Die Ästhetik der Küchenschabe zum Gesang eines Nero.

Erinnert das niemanden an die olfaktorischen Betörungen des sinnierenden Handke durch eine serbische Erdbeere bei Srebrenitza?! Gehören literarische Kaltschnäuizgkeit und Erdbeeren zusammen zu eine gewissen Vorliebe für Paris? 

Mein Beziehungswahn ist unaufhaltsam auf Spurensuche. Als ich in Aix en Provence davon höre, daß auch das Huhn, daß goldene Eier legte, von Erdbeeren dichtete, ein Ästhet der kolorierenden Sorte, muss ich mich berichtigen. 

Auch er hatte nichts mit Mensch und Welt am Guru, war aber durchaus wenigstens verlieblicht, sehnsüchtig nach einem Wir, sodass ich seinem Ruhm eine gewisse Berechtigung aus dem Echo berührter Sehnsucht zugestehe. 

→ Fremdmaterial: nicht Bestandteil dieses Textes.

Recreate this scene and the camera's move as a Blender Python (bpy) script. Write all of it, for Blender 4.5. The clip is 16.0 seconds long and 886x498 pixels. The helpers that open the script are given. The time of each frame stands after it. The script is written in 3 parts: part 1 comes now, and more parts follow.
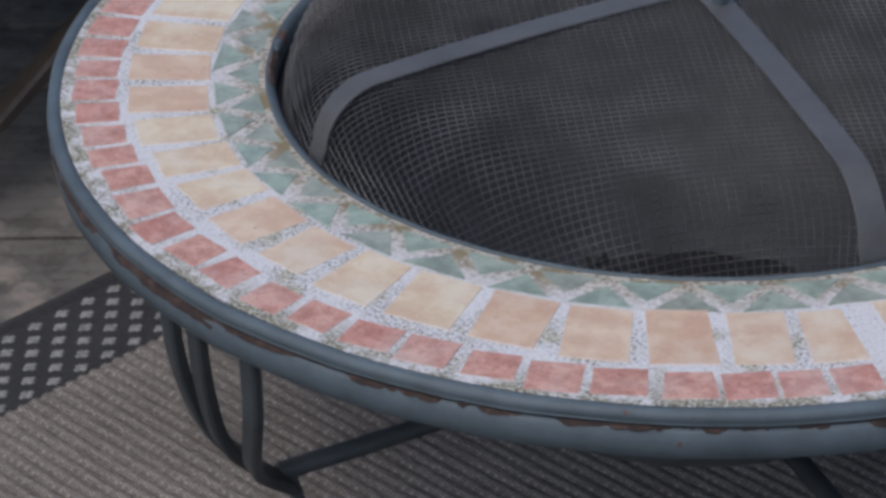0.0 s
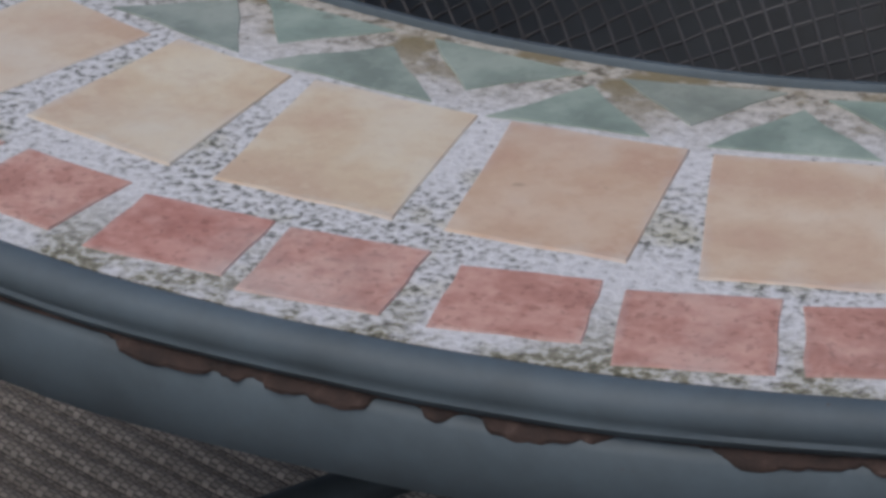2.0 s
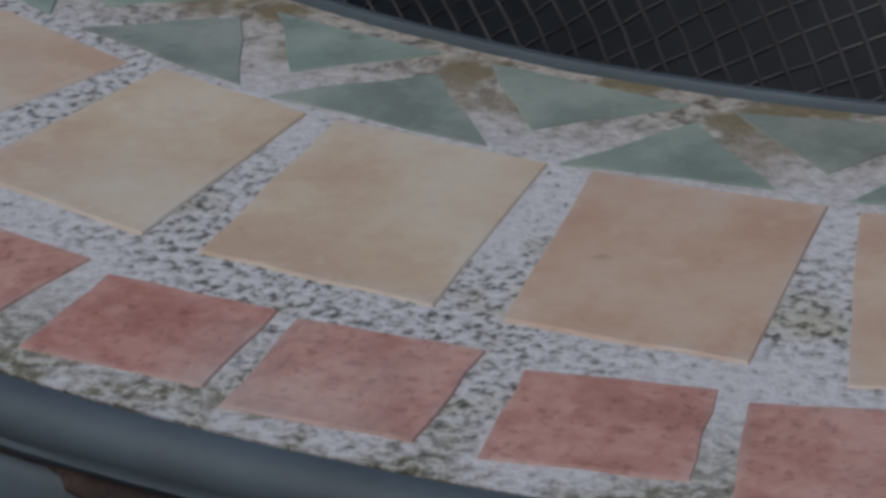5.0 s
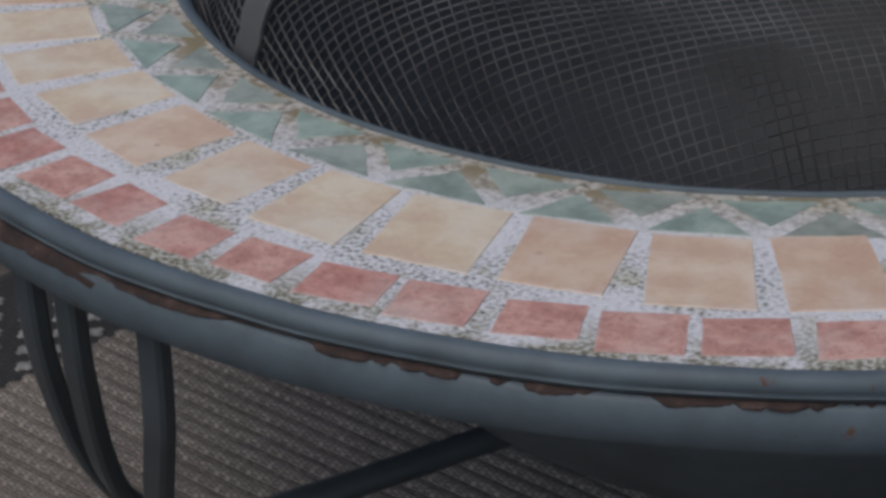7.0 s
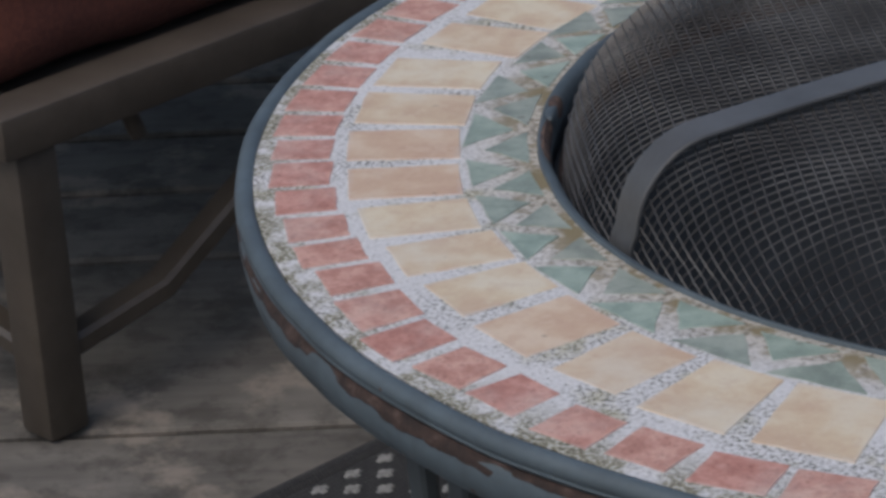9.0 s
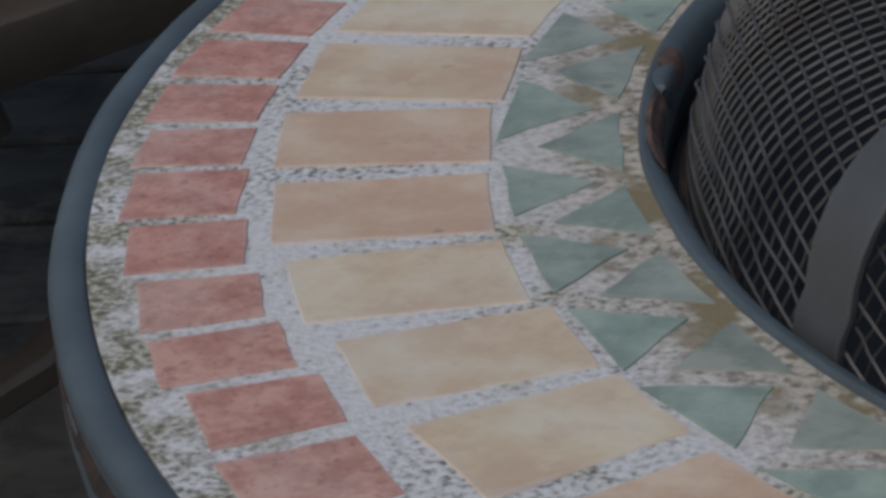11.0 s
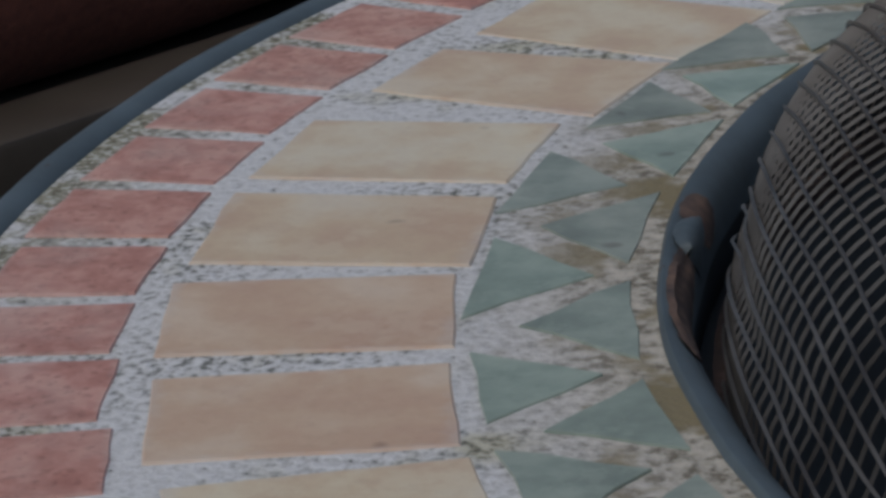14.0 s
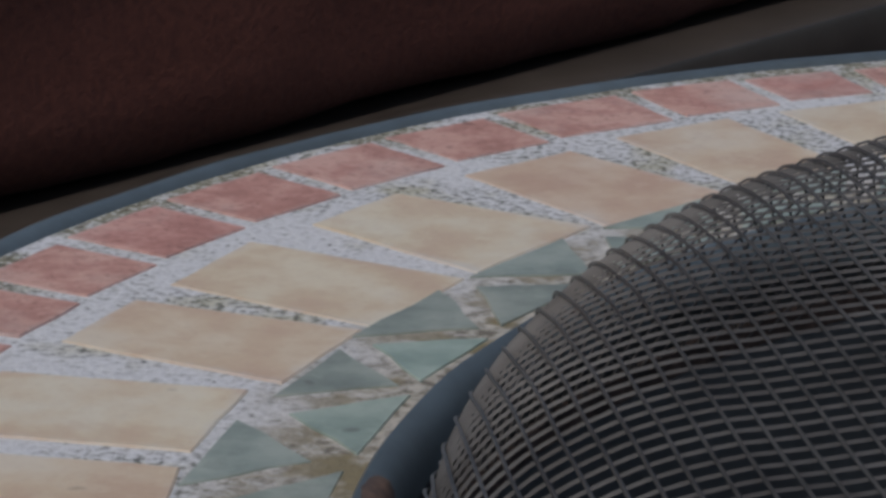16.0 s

 Aber Wahn der Geste, Gleichgültigkeit gegen Leid: Was lese ich in Wikipedia? 

„Im Januar und Februar 1926 schrieb Rilke der Mussolini-Gegnerin Aurelia Gallarati Scotti drei Briefe nach Mailand, in denen er die Herrschaft Benito Mussolinis lobte und den Faschismus als ein Heilmittel pries. Über die Rolle der Gewalt war Rilke sich dabei nicht im Unklaren. Er war bereit, eine gewisse, vorübergehende Gewaltanwendung und Freiheitsberaubung zu akzeptieren.“ 

Was die beiden Erdbeerlutscher von Chitin und Beton und der Lust hoch über Katastrophen betrifft, so verstehe ich eine Feuilletonie nicht, die den Zikadengesang der ästhetischen Gefolgschaft angesichts menschlichen Leids nicht verstummen lassen will.

Poser, die Poeten spielen.

Genießen Im Angesicht des Leides. Epikur? 

Etwas Stoa könnte helfen.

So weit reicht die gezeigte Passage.